C’est presque le même calvaire que vivent les grossistes au marché de Médine ou «Sougounin-koura». Sauf qu’ici, à la différence du «Namassa-Danka», les grossistes sont dispersés partout et les prix y ont connu une relative hausse justifiant l’absence des clients. «L’augmentation du prix des fruits est provoquée par les producteurs locaux. S’ils augmentent à leur niveau, nous sommes obligés de répercuter cela sur nos prix. En ce moment, ils nous vendent le kilo de mandarine entre 400 et 500 F Cfa. Nous sommes contraints alors de vendre la même quantité à 500 ou 600 F Cfa», a expliqué Souleymane Dembélé, vendeur-grossiste d’oranges, de bananes et de mandarines.
Investir plus que la dépense quotidienne pour consommer des fruits
Pour qu’il n’y ait pas de perte, les vendeurs partent vers les clients tout en employant des aide-ménagères ou leurs enfants. «Ces fruits ont une durée de conservation déterminée. Ainsi, pour éviter les pertes, nous sommes obligés d’aller aux clients en vendant en détail».
Les consommateurs rencontrés dans ces deux marchés pensent en général que les fruits sont trop chers. «Si je dois offrir un fruit à tous les membres de ma famille, je dois débourser au moins le double du prix de popote donné à Madame à la maison», se plaint Salif, un infirmier.
«Pratiquement, j’achète chaque jour les fruits pour ma famille à la descende du travail. J’achète généralement de la banane, des oranges et du melon. Mais, à cause de la hausse des prix, je ne pourrai pas acheter comme avant car ma situation financière n’est pas du tout favorable», indique M. Doucouré Oumar, chef de famille résidant à l’Hippodrome 2.

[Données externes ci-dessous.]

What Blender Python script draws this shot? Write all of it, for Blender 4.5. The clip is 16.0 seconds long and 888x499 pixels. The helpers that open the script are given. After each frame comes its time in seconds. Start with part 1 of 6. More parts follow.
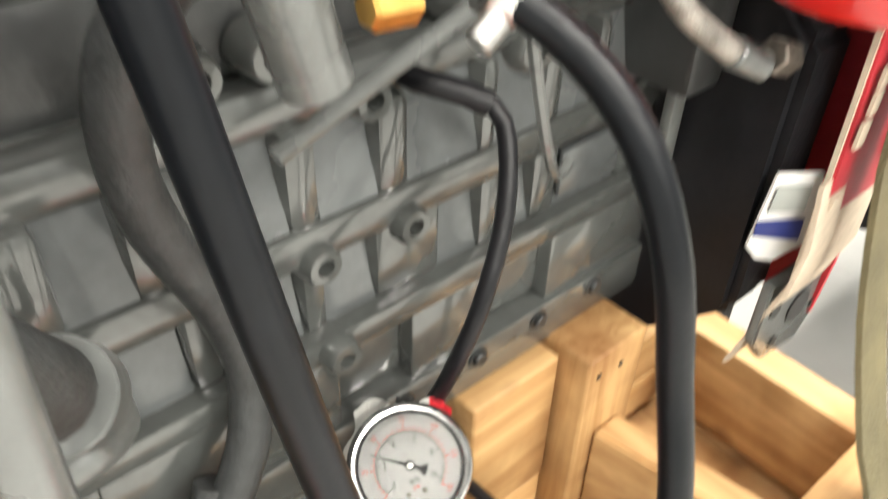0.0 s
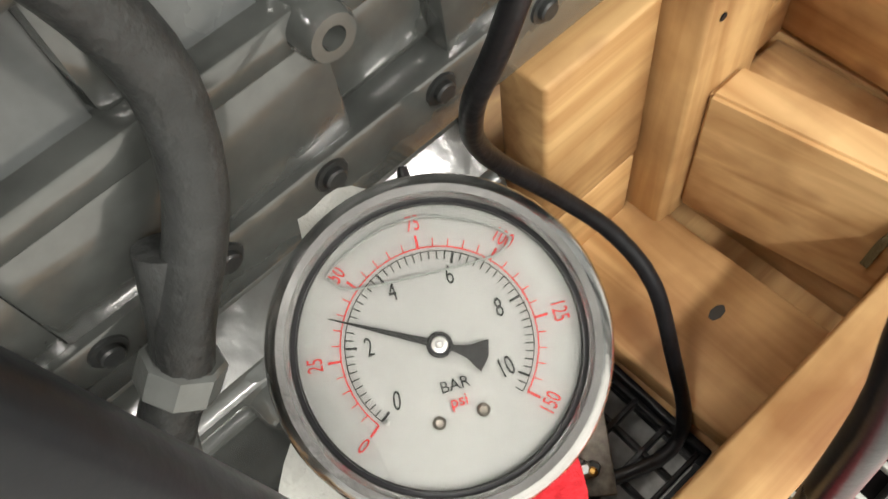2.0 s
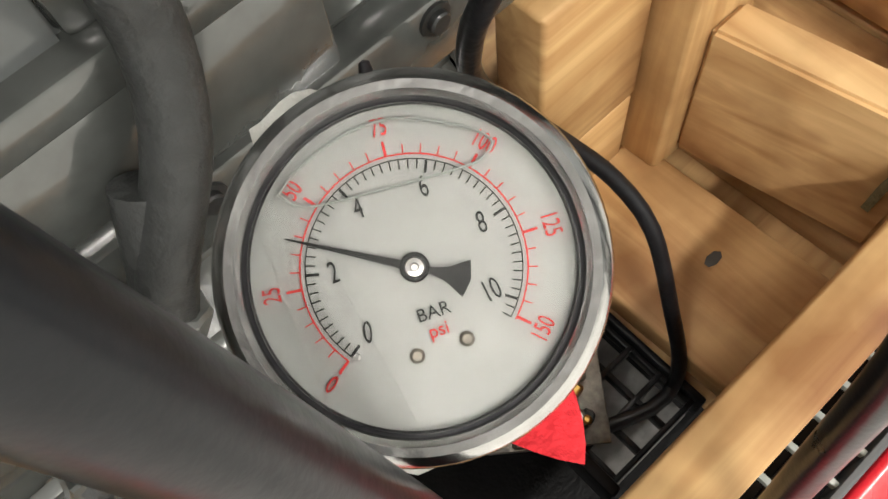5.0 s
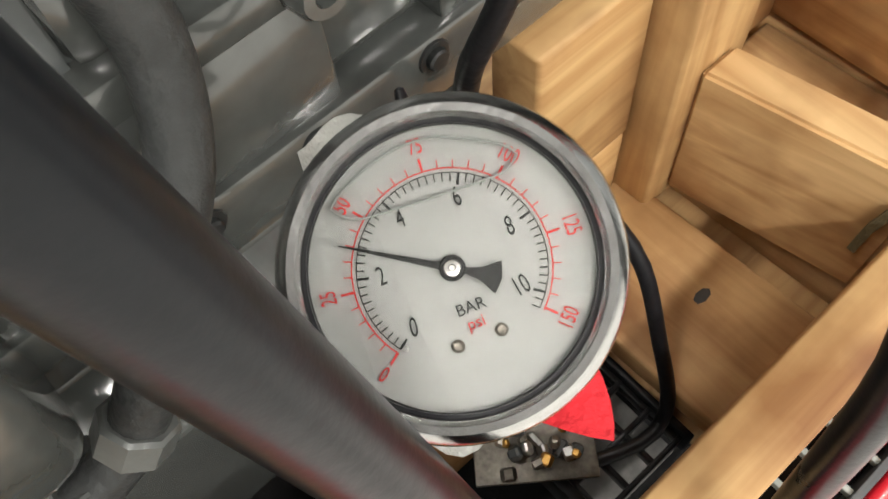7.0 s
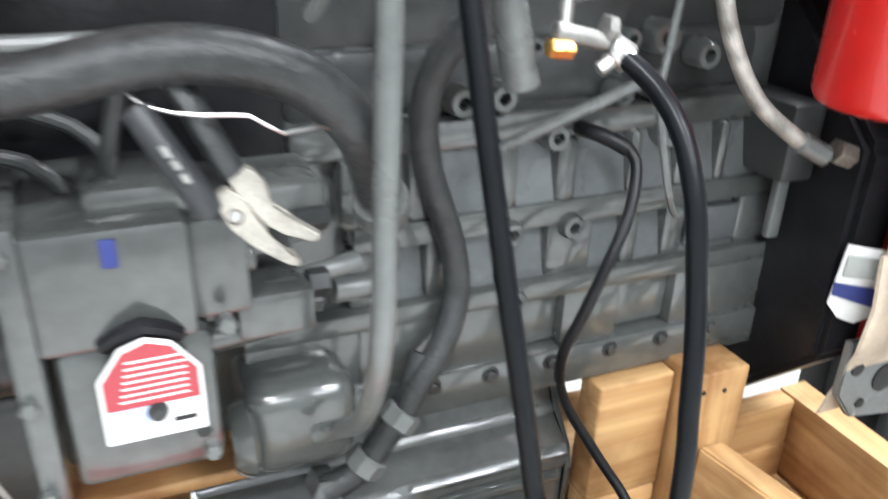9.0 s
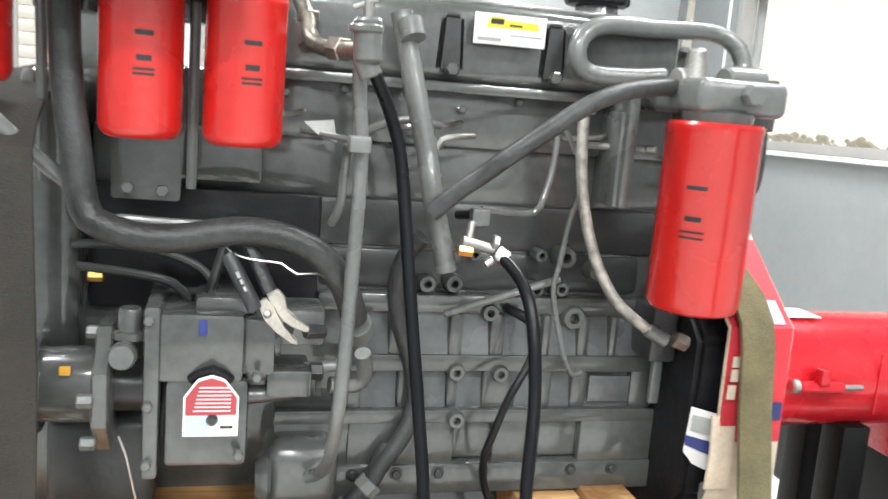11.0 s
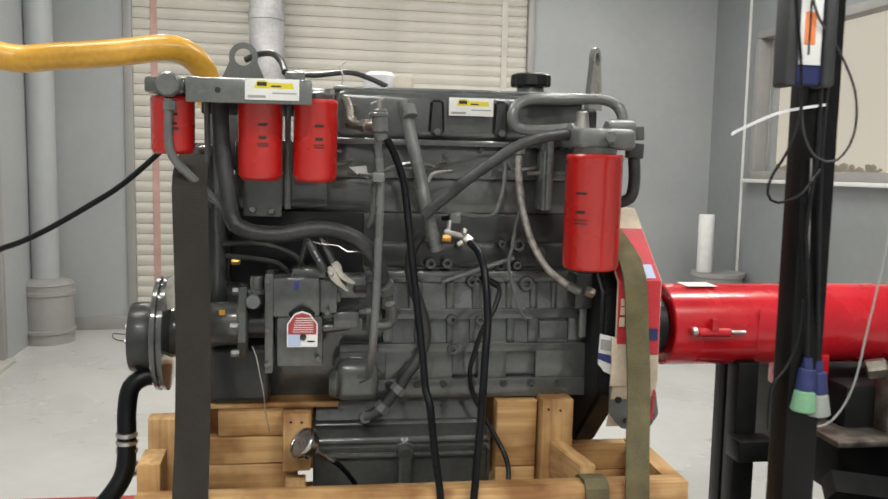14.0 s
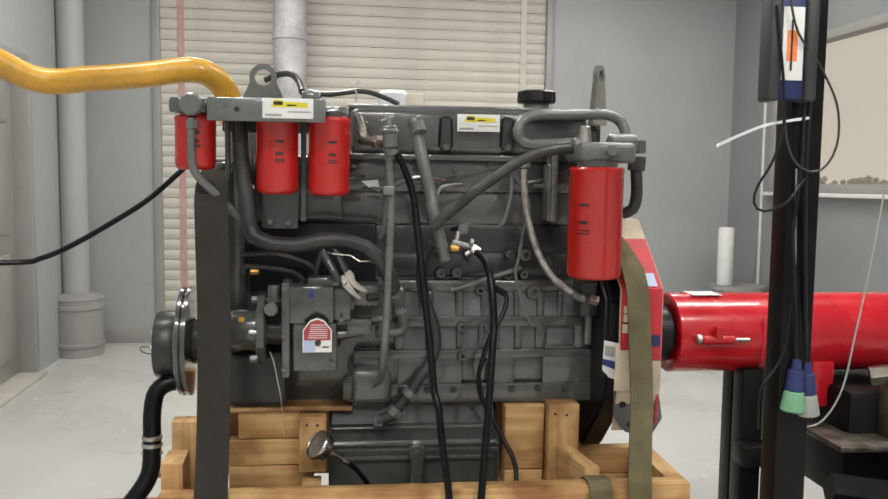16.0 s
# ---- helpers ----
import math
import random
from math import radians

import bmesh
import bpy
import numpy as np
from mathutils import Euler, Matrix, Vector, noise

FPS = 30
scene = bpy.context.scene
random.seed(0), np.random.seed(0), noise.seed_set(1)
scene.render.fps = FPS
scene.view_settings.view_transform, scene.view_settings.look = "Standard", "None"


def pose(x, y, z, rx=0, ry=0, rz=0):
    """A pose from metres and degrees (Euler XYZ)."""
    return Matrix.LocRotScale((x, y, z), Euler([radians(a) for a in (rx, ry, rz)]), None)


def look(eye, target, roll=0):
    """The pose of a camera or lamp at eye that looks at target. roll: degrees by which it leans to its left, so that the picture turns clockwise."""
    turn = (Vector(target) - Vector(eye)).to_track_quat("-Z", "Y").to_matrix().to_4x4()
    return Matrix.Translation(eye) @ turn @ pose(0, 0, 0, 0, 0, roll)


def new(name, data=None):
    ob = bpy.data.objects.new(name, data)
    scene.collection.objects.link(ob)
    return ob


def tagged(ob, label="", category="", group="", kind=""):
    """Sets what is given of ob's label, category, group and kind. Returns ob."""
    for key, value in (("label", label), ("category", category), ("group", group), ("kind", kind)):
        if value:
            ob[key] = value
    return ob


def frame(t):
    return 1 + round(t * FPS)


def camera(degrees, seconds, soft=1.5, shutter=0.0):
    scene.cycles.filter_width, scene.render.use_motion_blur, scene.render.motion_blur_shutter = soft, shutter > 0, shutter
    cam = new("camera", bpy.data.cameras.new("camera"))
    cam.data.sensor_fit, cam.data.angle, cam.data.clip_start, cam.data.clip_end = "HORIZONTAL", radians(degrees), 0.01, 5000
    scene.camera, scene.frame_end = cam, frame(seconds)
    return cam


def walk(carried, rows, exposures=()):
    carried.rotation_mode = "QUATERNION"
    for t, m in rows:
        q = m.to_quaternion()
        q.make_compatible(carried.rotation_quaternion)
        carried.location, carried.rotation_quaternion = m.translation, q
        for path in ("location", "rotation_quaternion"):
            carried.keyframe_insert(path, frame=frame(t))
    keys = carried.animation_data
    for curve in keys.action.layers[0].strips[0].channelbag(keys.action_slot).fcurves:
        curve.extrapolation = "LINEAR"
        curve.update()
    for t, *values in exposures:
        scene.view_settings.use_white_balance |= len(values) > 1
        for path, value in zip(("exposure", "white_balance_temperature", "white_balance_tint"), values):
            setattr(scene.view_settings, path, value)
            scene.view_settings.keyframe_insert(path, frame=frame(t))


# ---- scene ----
cam = camera(57.8, 16.0, shutter=0.6)
PATH = [
    (0, (-0.184, -0.323, 1.223), (0.846, 0.854, -0.023), 1.4),
    (0.5, (-0.148, -0.286, 1.176), (0.681, 0.748, -0.322), -2.6),
    (1, (-0.121, -0.26, 1.142), (0.562, 0.679, -0.486), -7.3),
    (1.5, (-0.096, -0.238, 1.109), (0.456, 0.626, -0.608), -11.1),
    (2, (-0.092, -0.23, 1.086), (0.379, 0.595, -0.674), -13.8),
    (2.5, (-0.091, -0.218, 1.071), (0.351, 0.547, -0.723), -14.2),
    (3, (-0.092, -0.218, 1.066), (0.319, 0.523, -0.746), -14.7),
    (3.5, (-0.094, -0.22, 1.066), (0.319, 0.509, -0.75), -14.5),
    (4, (-0.096, -0.222, 1.066), (0.322, 0.505, -0.749), -14.1),
    (6.5, (-0.096, -0.223, 1.072), (0.373, 0.511, -0.728), -10.7),
    (7, (-0.099, -0.225, 1.074), (0.398, 0.538, -0.707), -9.8),
    (7.5, (-0.115, -0.245, 1.103), (0.457, 0.613, -0.611), -7.8),
    (8, (-0.166, -0.337, 1.168), (0.563, 0.773, -0.327), -3.4),
    (8.5, (-0.222, -0.527, 1.217), (0.466, 0.945, 0.052), -1.3),
    (9, (-0.329, -0.622, 1.24), (0.37, 1.039, 0.373), 1.5),
    (9.5, (-0.399, -0.706, 1.265), (0.292, 1.027, 0.546), 3.0),
    (10, (-0.368, -0.796, 1.292), (0.26, 1.018, 0.732), 4.0),
    (12.5, (-0.237, -1.554, 1.284), (0.008, 0.42, 1.076), 1.8),
    (13, (-0.27, -1.636, 1.291), (-0.039, 0.34, 1.089), 1.0),
    (13.5, (-0.305, -1.72, 1.283), (-0.029, 0.25, 1.077), 0.9),
    (14, (-0.261, -1.82, 1.274), (-0.002, 0.152, 1.07), 1.1),
    (14.5, (-0.243, -1.895, 1.268), (-0.015, 0.083, 1.08), 1.1),
    (15, (-0.242, -1.907, 1.27), (-0.032, 0.074, 1.091), 1.0),
    (15.5, (-0.239, -1.903, 1.268), (-0.037, 0.079, 1.1), 0.8),
    (16, (-0.234, -1.902, 1.269), (-0.037, 0.081, 1.103), 0.7),
]
walk(cam, [(t, look(eye, target, roll)) for t, eye, target, roll in PATH], exposures=[(0, 1.75, 6800, 10), (1.5, 1.43, 6800, 10), (3.5, 1.25, 6800, 10), (7, 1.24, 6700, 10), (8, 1.55, 6200, 10), (9.5, 1.55, 5900, 10), (10.2, 1.62, 6000, 10), (12.3, 0.45, 6500, 10), (14, 0.2, 6600, 10), (16, 0.15, 6600, 10)])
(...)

En plus de la cherté, certains consommateurs se plaignent aussi de la qualité des fruits bourrés d’engrais. «Je n’achète pas les fruits ces temps-ci car les jardiniers et fermiers font tout pour que leurs produits puissent murir tôt afin de les vendre rapidement», déplore une consommatrice.
Il faut aussi rappeler que le Covid-19 pèse beaucoup sur la vente des fruits avec la fermeture des hôtels, des restaurants et d’autres espaces de loisirs qui sont de gros clients.
Une concertation est en tout cas indispensable entre l’Etat, les producteurs, les vendeurs et les consommateurs afin de baliser les meilleurs schémas d’approvisionnement de la capitale avec la production nationale abondante mais peu valorisée. Pour de nombreux Maliens, c’est une honte que le Mali importe certains fruits (oranges, citrons, banane, mandarines, melon…) avec ses immenses potentialités.